Dengan ekspektasi, panen sawit Indonesia pada bulan-bulan ini adalah masa puncak. Kondisi ini, membuat Eddy mengestimasi, stok minyak sawit nasional per akhir Juli 2022 belum bisa ke level 5 jutaan ton, apalagi ke kisaran normal.
"Kemungkinan masih di sekitar 7 jutaan ton (posisi akhir Juli 2022). Produksi (panen sawit) kan tidak bisa berhenti," ujar Eddy.
Dia berharap pemerintah bisa memperpanjang pelaksanaan flush out. Mekanisme flush out sendiri secara otomatis sudah berakhir per 1 Agustus 2022. Dengan flush out ini, eksportir harus membayar bea keluar (BK) lebih tinggi yakni sebesar US$488 per ton untuk CPO.
Kini, BK yang dikenakan kembali ke posisi normal, atau setidaknya tak ada lagi tambahan US$200 per ton. "Kalau memungkinkan bisa dilanjutkan dengan tarif yang jauh lebih rendah karena harga saat ini jauh di bawah waktu penetapan flush out yang lalu.
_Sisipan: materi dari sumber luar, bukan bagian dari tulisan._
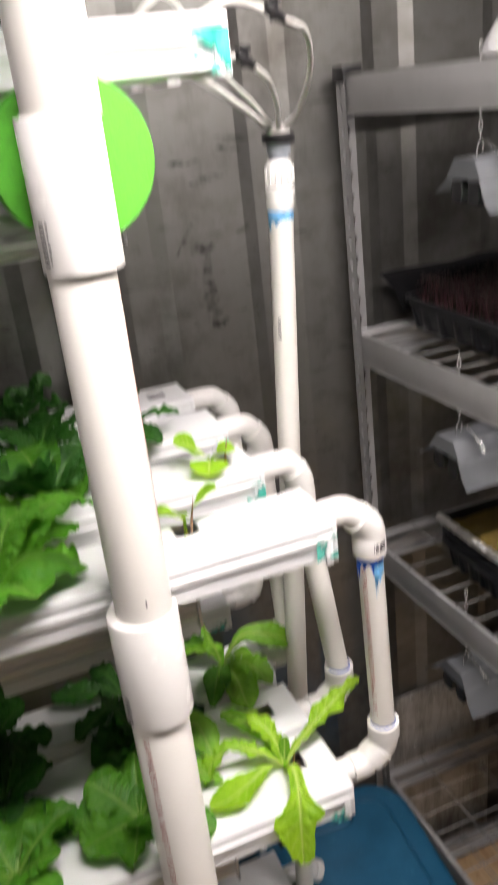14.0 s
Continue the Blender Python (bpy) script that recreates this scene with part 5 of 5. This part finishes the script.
plant((0.440, 0.955, ZC), "broad green lettuce leaves beside the post in a channel", [
    dict(tip=(0.525, 0.985, 1.120), way=[(0.470, 1.010, 1.150), (0.515, 1.030, 1.152)], ruffle=0.0018, pucker=0.0014, shape=[(0, 0.004, 0.004), (0.25, 0.014, 0.014), (0.6, 0.026, 0.026), (0.85, 0.021, 0.021), (1, 0.004, 0.004)]),
    dict(tip=(0.520, 0.935, 1.126), way=[(0.480, 0.955, 1.150)], ruffle=0.0035, shape=[(0, 0.004, 0.004), (0.3, 0.014, 0.014), (0.65, 0.022, 0.021), (1, 0.004, 0.004)]),
], M_LETTUCE_SOFT, "lettuce plants")
rosette((0.402, 0.930, ZC), 11, 0.098, 0.064, 5, M_LETTUCE_MID, "leafy green lettuce in a channel", (0.1, 0.8), 0.007, 0.03)
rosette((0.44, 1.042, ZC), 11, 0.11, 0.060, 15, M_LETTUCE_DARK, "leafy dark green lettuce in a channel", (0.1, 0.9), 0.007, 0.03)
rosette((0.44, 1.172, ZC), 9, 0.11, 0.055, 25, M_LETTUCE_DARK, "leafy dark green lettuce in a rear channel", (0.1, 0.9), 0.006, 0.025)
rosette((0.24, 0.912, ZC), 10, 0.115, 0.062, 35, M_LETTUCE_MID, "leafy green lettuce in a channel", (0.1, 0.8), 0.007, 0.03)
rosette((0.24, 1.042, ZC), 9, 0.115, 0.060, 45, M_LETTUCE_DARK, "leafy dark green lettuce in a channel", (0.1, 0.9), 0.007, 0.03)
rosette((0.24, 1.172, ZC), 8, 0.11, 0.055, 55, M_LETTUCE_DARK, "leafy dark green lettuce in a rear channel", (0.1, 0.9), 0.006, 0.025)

# lowest level
plant((0.611, 1.078, ZD), "pale lettuce lying between two low channels", [
    dict(tip=(0.609, 1.082, 0.640), way=[(0.612, 1.080, 0.605)], ruffle=0.0040, shape=[(0, 0.003, 0.003), (0.4, 0.004, 0.005), (0.75, 0.009, 0.008), (1, 0.003, 0.003)]),
    dict(tip=(0.578, 0.986, 0.556), way=[(0.622, 1.050, 0.590), (0.610, 1.015, 0.580)], ruffle=0.0060, lobes=0.17, pucker=0.0024, **FINE,
         shape=[(0, 0.003, 0.003), (0.2, 0.008, 0.006), (0.45, 0.014, 0.012), (0.7, 0.022, 0.020), (0.88, 0.018, 0.017), (1, 0.004, 0.004)]),
    dict(tip=(0.520, 0.965, 0.580), way=[(0.570, 1.060, 0.612), (0.545, 1.015, 0.610)], ruffle=0.0062, lobes=0.10, pucker=0.0034, **FINE,
         shape=[(0, 0.003, 0.003), (0.3, 0.010, 0.012), (0.5, 0.024, 0.024), (0.8, 0.029, 0.026), (0.95, 0.018, 0.016), (1, 0.005, 0.005)]),
    dict(tip=(0.512, 0.926, 0.568), way=[(0.556, 1.020, 0.594), (0.536, 0.966, 0.588)], ruffle=0.0090, lobes=0.08, pucker=0.0030, **FINE,
         shape=[(0, 0.003, 0.003), (0.4, 0.010, 0.010), (0.6, 0.017, 0.016), (0.85, 0.020, 0.018), (1, 0.005, 0.005)]),
    dict(tip=(0.530, 1.072, 0.606), way=[(0.572, 1.080, 0.612)], ruffle=0.0040, shape=[(0, 0.003, 0.003), (0.4, 0.006, 0.007), (0.75, 0.014, 0.016), (1, 0.003, 0.003)]),
], M_LETTUCE, "lettuce plants")
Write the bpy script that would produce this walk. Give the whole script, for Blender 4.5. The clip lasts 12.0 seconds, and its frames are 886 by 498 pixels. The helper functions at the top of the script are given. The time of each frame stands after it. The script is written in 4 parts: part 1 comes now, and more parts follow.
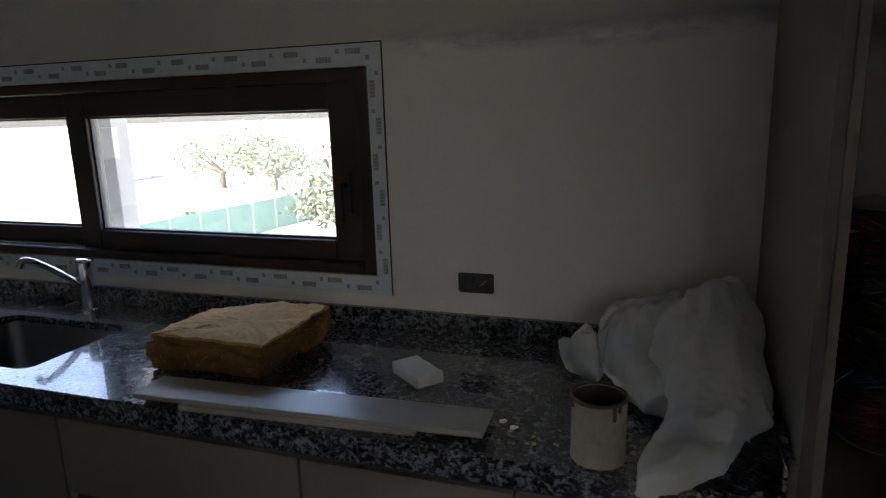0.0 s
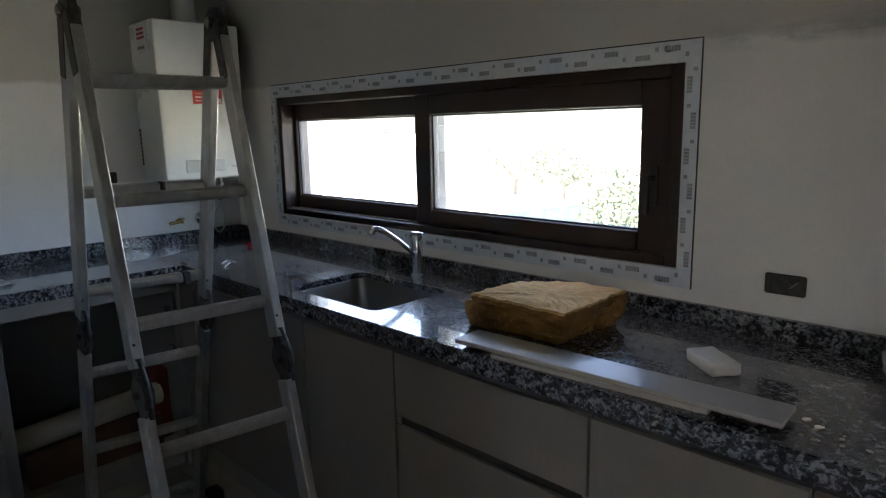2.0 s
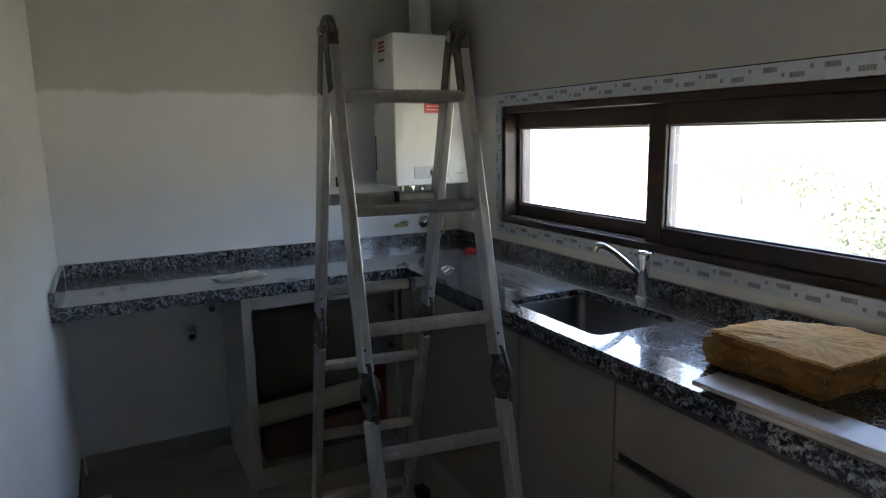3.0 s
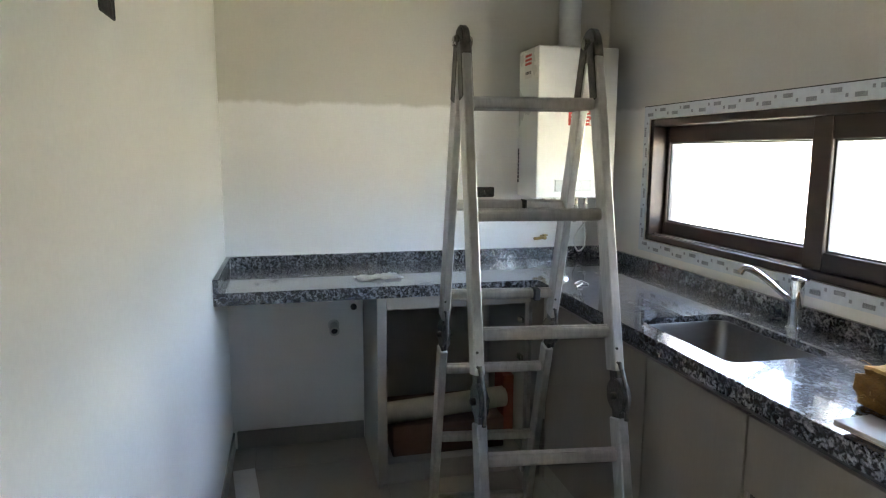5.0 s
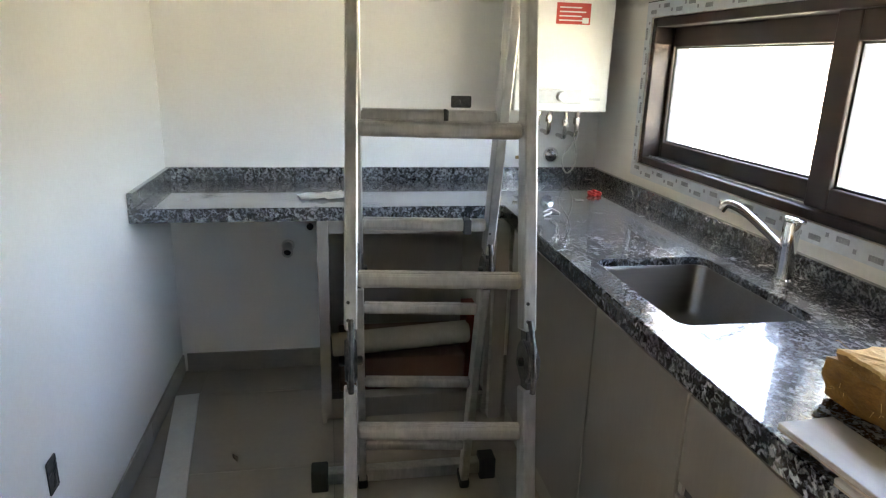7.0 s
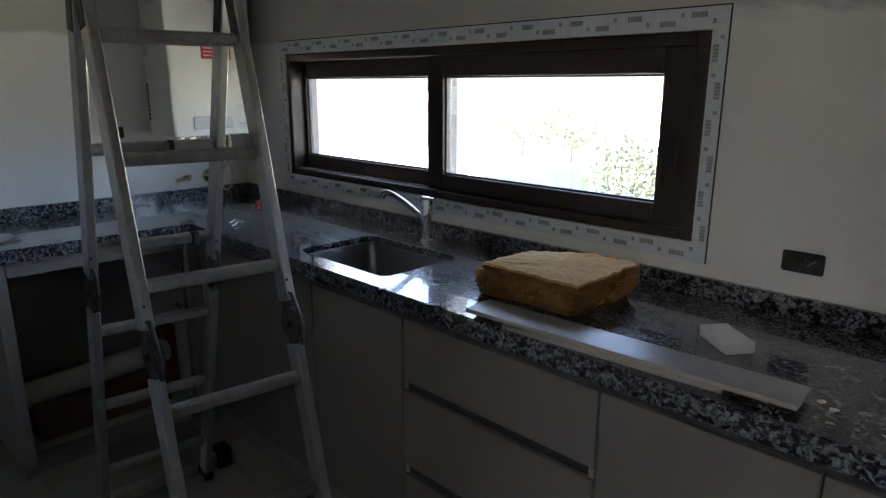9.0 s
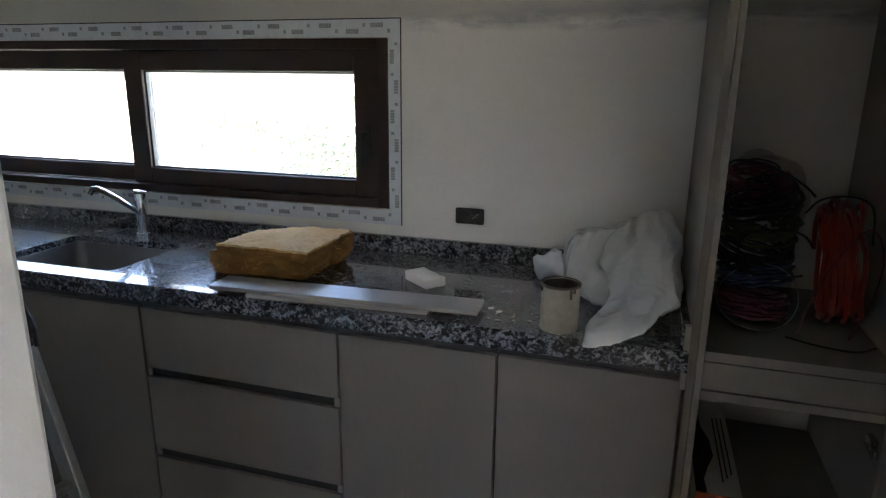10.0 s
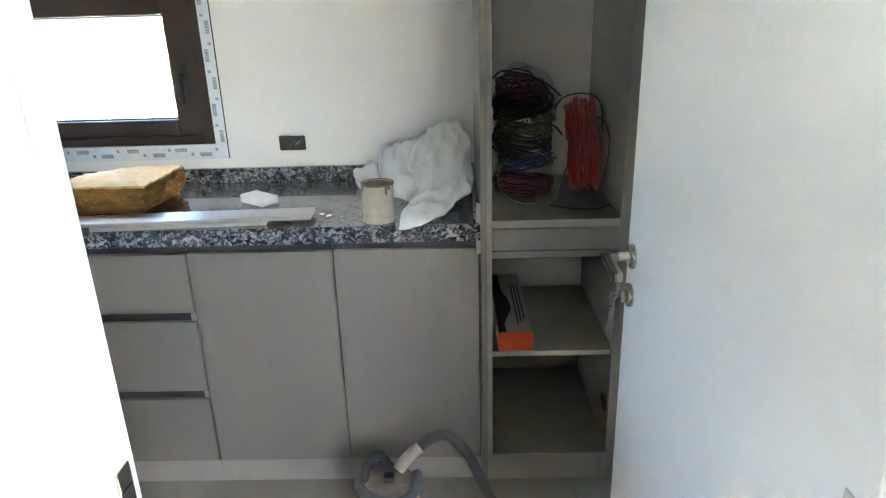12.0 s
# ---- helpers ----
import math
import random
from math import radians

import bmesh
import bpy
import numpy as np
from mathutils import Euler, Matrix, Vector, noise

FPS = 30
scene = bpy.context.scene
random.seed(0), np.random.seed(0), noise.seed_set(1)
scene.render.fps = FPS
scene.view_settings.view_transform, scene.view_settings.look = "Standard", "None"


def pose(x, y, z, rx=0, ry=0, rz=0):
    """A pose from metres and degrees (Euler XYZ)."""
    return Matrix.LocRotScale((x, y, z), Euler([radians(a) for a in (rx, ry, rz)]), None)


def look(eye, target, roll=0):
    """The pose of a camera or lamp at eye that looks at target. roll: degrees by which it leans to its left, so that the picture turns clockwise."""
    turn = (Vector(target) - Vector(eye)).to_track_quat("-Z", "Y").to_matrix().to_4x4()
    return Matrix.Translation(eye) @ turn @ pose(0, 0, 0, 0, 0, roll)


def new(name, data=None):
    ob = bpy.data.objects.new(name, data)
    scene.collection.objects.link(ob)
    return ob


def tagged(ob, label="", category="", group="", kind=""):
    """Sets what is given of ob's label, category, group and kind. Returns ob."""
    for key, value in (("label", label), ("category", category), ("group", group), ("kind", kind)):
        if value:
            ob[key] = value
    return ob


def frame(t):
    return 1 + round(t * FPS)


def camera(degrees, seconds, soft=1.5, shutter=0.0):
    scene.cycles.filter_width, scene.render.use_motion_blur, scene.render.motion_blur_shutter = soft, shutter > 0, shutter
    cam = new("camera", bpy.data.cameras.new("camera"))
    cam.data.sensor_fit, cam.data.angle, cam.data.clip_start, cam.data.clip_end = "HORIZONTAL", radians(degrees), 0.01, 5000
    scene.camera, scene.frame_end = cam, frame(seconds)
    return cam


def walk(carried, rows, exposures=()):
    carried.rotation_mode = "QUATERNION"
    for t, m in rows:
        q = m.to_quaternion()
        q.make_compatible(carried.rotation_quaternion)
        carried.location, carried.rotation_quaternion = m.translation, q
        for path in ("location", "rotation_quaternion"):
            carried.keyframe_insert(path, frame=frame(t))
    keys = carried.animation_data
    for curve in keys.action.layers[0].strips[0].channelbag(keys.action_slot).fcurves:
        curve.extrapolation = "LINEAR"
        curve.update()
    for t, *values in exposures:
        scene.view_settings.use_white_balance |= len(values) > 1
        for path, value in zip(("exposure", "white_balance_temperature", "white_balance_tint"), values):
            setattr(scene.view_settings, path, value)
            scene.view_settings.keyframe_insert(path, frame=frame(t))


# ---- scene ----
cam = camera(69.1, 12.0, soft=1.2)
PATH = [
    (0, (3.321, -1.625, 1.512), (2.673, 0.219, 1.087), -1.7),
    (0.5, (3.338, -1.679, 1.514), (2.905, 0.216, 1.042), -1.2),
    (1, (3.335, -1.728, 1.52), (2.539, 0.041, 1.033), -1.7),
    (1.5, (3.346, -1.768, 1.498), (2.191, -0.198, 1.051), -2.3),
    (2, (3.345, -1.785, 1.467), (1.97, -0.381, 1.097), -1.2),
    (2.5, (3.275, -1.781, 1.511), (1.731, -0.558, 1.169), -2.6),
    (3, (3.238, -1.781, 1.499), (1.488, -0.878, 1.147), -0.9),
    (3.2, (3.278, -1.759, 1.465), (1.458, -0.996, 1.137), 0.7),
    (3.5, (3.257, -1.736, 1.505), (1.364, -1.174, 1.19), 0.2),
    (3.7, (3.256, -1.727, 1.507), (1.338, -1.273, 1.173), 0.2),
    (5.3, (3.285, -1.688, 1.463), (1.364, -1.207, 1.185), 0.3),
    (5.5, (3.271, -1.656, 1.459), (1.359, -1.138, 1.18), 0.1),
    (6, (3.088, -1.539, 1.436), (1.208, -0.987, 1.034), -0.5),
    (6.5, (2.978, -1.424, 1.436), (1.071, -1.008, 0.998), 0.6),
    (7, (3.011, -1.283, 1.444), (1.121, -0.949, 0.882), 1.6),
    (7.2, (3.012, -1.269, 1.443), (1.142, -0.862, 0.863), 1.9),
    (8.8, (3.272, -1.727, 1.475), (1.841, -0.434, 0.946), 0.5),
    (9, (3.309, -1.781, 1.483), (1.943, -0.405, 0.992), 0.2),
    (9.5, (3.352, -1.965, 1.499), (2.507, -0.223, 0.998), 1.2),
    (10, (3.393, -2.09, 1.507), (2.823, -0.244, 0.99), 0.6),
    (10.5, (3.441, -2.258, 1.52), (2.974, -0.378, 1.022), 1.1),
    (11, (3.484, -2.373, 1.494), (3.105, -0.467, 1.022), -0.5),
    (11.5, (3.455, -2.446, 1.449), (3.386, -0.568, 0.766), -0.2),
    (11.8, (3.461, -2.450, 1.451), (3.420, -0.603, 0.692), -1.1),
    (12, (3.464, -2.44, 1.472), (3.418, -0.556, 0.802), -1.7),
]
FL = -0.045   # floor level; the worktop's top is at 0.90


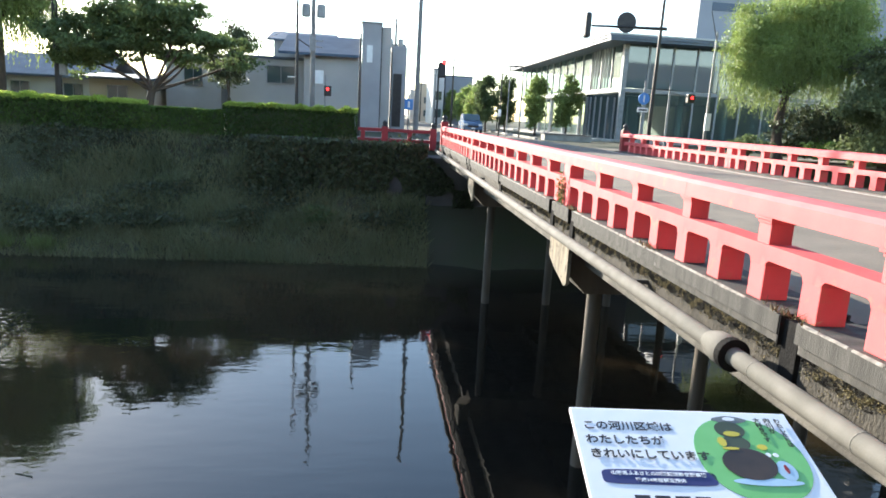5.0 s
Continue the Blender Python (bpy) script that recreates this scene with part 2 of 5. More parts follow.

Ini sangat membantu untuk pengurasan tangki," urainya.
Hanya saja, kata Eddy, besaran tarif pajak ekspor flush out yang diberlakukan perlu dikaji ulang. "Perihal besaran tarif sebaiknya ada pembicaraan terlebih dahulu dengan para eksportir. Harus duduk bersama dulu supaya dapat berjalan dengan baik," tambah Eddy.
Lebih lanjut, ungkap dia, realisasi ekspor dengan flush out baru 84 persen atau 974 ribu ton dari pengajuan yang mencapai 1,1 juta ton. Diakuinya, memacu ekspor dari Indonesia akan berdampak pada terhambatnya laju kenaikan harga CPO di pasar internasional.
Hanya saja, jelas Eddy, mau tidak mau, harga CPO memang harus menuju keseimbangan baru. "Kalau suplai dari Indonesia naik tinggi pasti harga akan terkoreksi turun. Tetapi berikutnya akan terjadi keseimbangan harga baru. Yang penting sekarang stok harus diturunkan ke angka 3-4 juta ton," tukasnya.